Lo peor es que no tenemos envidia de París
Los barceloneses y los parisinos tienen en común la soberbia de aborrecer a los visitantes y de mostrarse altivos cuando no agresivos frente a los que les visitan
No es cierto que el paso del tiempo haga que las sociedades mejoren de forma natural. En España sabemos bien que eso no es así, hoy la vivienda es más inaccesible que antaño, miles de personas tienen empleo pero no salen de la pobreza, la mujer a pesar de la verborrea gubernamental tiene menos garantías que en el pasado reciente y lideramos los rankings de pobreza infantil en Europa. No es un resumen catastrófico, es la relación de diversos indicadores.
El viernes asistimos a la inauguración de los JJ.OO de París, Francia es como España un país maravilloso y, como nosotros, sumido en una crisis sistémica. En el ’92 la lucha por la nominación olímpica se dirimió entre Barcelona y París, decantándose afortunadamente y gracias a Samaranch y a un esfuerzo colectivo por la Ciudad Condal.

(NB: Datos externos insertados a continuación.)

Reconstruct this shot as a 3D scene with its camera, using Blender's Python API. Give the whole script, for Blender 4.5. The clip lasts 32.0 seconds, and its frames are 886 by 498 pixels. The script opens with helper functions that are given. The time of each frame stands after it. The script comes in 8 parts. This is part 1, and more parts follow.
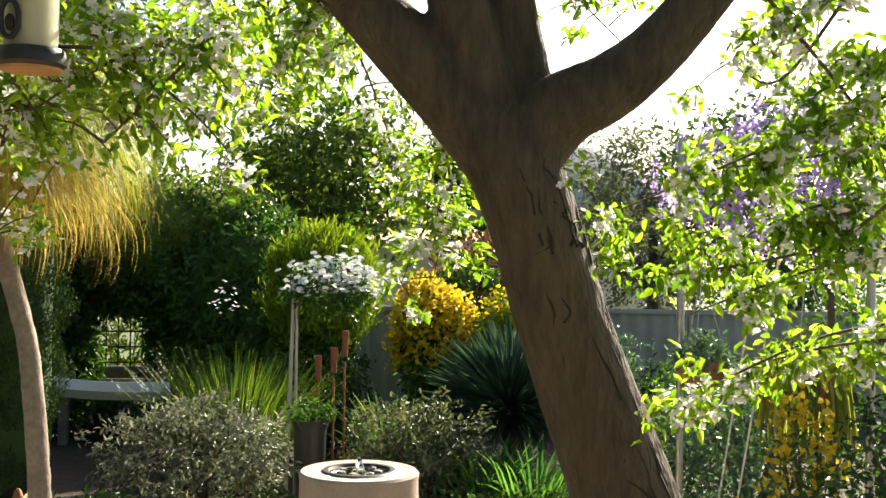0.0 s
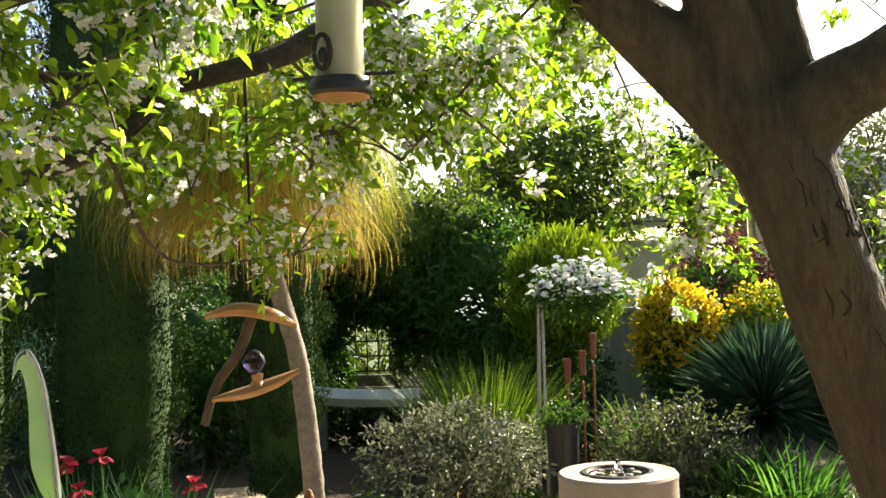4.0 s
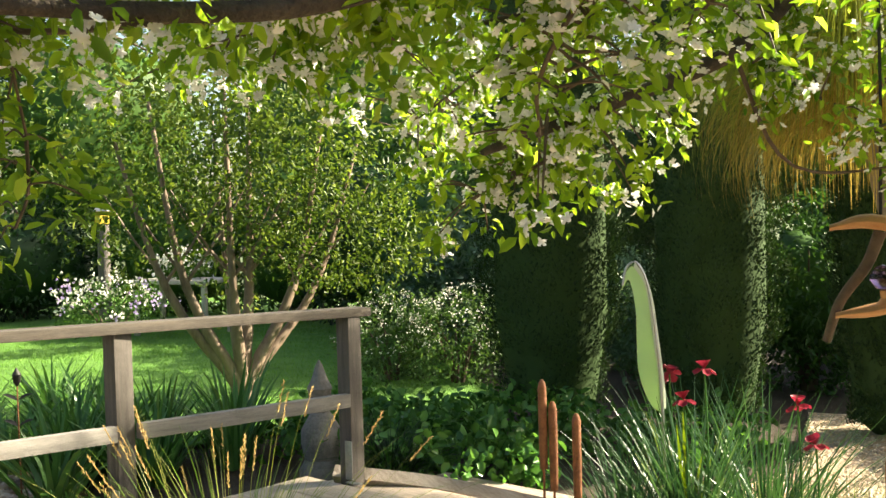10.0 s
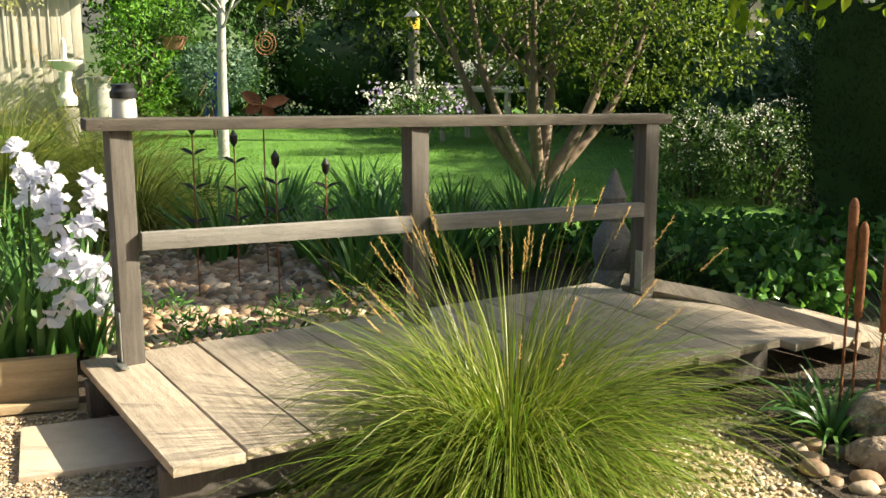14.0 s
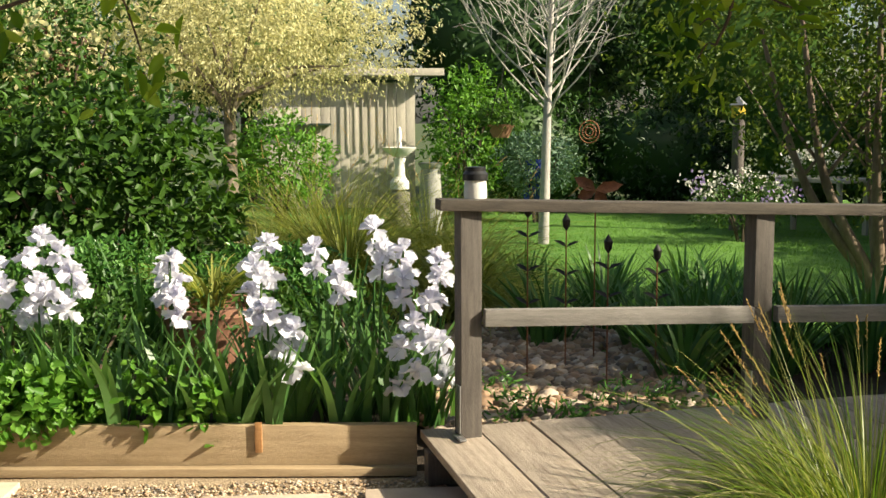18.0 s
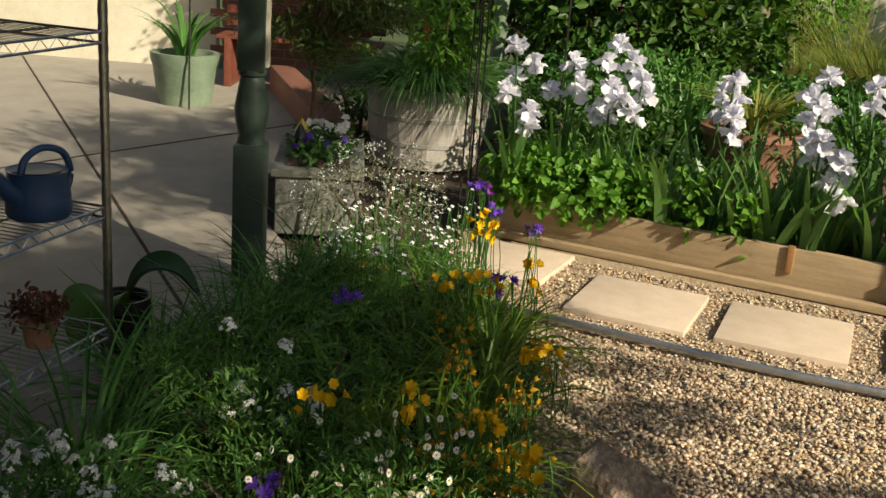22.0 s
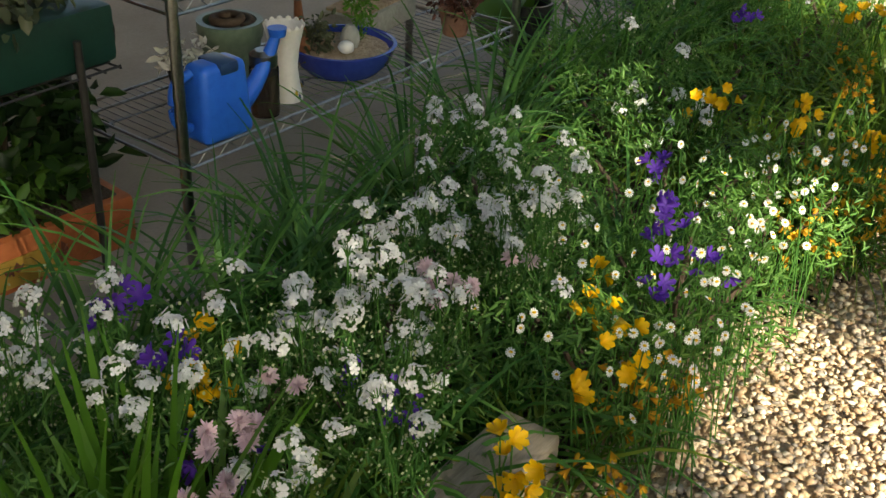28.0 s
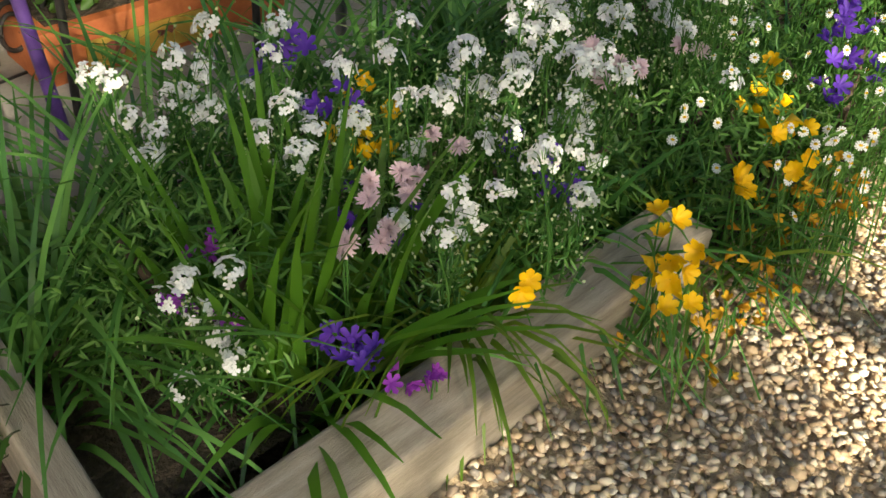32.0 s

Hoy París y Barcelona ya no compiten, comparten de forma dramática que hoy ninguna de las dos iniciaría el largo, tortuoso y caro proceso de conseguir la nominación olímpica. Los barceloneses y los parisinos tienen en común la soberbia de aborrecer a los visitantes y de mostrarse altivos cuando no agresivos frente a los que les visitan.
Parisinos y barceloneses comparten una arquitectura, gastronomía y cultura solo al alcance acaso de los italianos, pero también una vocación autodestructiva: gobiernos prohibidores de la actividad económica y permisivos con el incivismo y la delincuencia.
Sociedades tolerantes con manteros y okupas, pero exigentes con los que tienen iniciativa emprendedora. Élites woke barnizadas por kilos de buenismo progre que lloran por el aumento de una décima de temperatura global, pero no toleran la misera en la puerta de su casa si eso les altera lo más mínimo su vida cotidiana.
París y Barcelona son ciudades con sociedades que han desistido del esfuerzo. Hoy ninguna de las dos empezaría el sacrificado camino de lograr unos Juegos que a la postre suponen un salto en transformación urbana y proyección global que acaba beneficiando a todos.
«Los barceloneses y los parisinos tienen en común la soberbia de aborrecer a los visitantes»
¿Qué sería hoy de Barcelona sin el ’92? ¿Nuestra fachada litoral seguiría siendo algo parecido a un polígono industrial? ¿Los distritos conectados por la Ronda de Dalt como Nou Barris u Horta seguirán siendo el patio trasero de la ciudad? ¿Cuántos millones de personas vinieron a Barcelona al ver en TV la imagen del nadador saltando en las Picornell con la ciudad a sus pies? ¿Y cuántos negocios y empleos dio esa foto que cambiaron para bien la vida de tantas personas?
Tras esos juegos, Barcelona intentó dos veces lograr juegos de invierno, pero en un caso la oposición política y social contra los juegos porque sí y en el otro por la negativa a compartir la organización con Aragón dio al traste con el proyecto minutos después del disparo de salida. Otros se beneficiarán de nuestra estulticia.
«¿Y cuántos negocios y empleos dio esa foto que cambiaron para bien la vida de tantas personas?»
Lo queremos todo a cambio de nada, pero lo gratis no existe. Los grandes acontecimientos que los europeos rechazamos, o no podemos, o no queremos financiar se van a Oriente o a Asia y con ellos mueven el eje de la tierra hacia otras latitudes. Que Europa deje de ser el centro del mundo no es gratis para las nuevas generaciones.
Gritar a turistas, ofrecer imágenes de degradación y suciedad o renegar de nuestro atractivo es el camino más directo a la decadencia. La flecha de Rebollo encendiendo el pebetero de Montjuïc hoy no sería disparada, alguien diría, y los gobernantes lo comprarían, que el fuego es peligroso, que el arco es una llamada a la violencia y que el gas que emanaba del pebetero es un recurso fósil no renovable.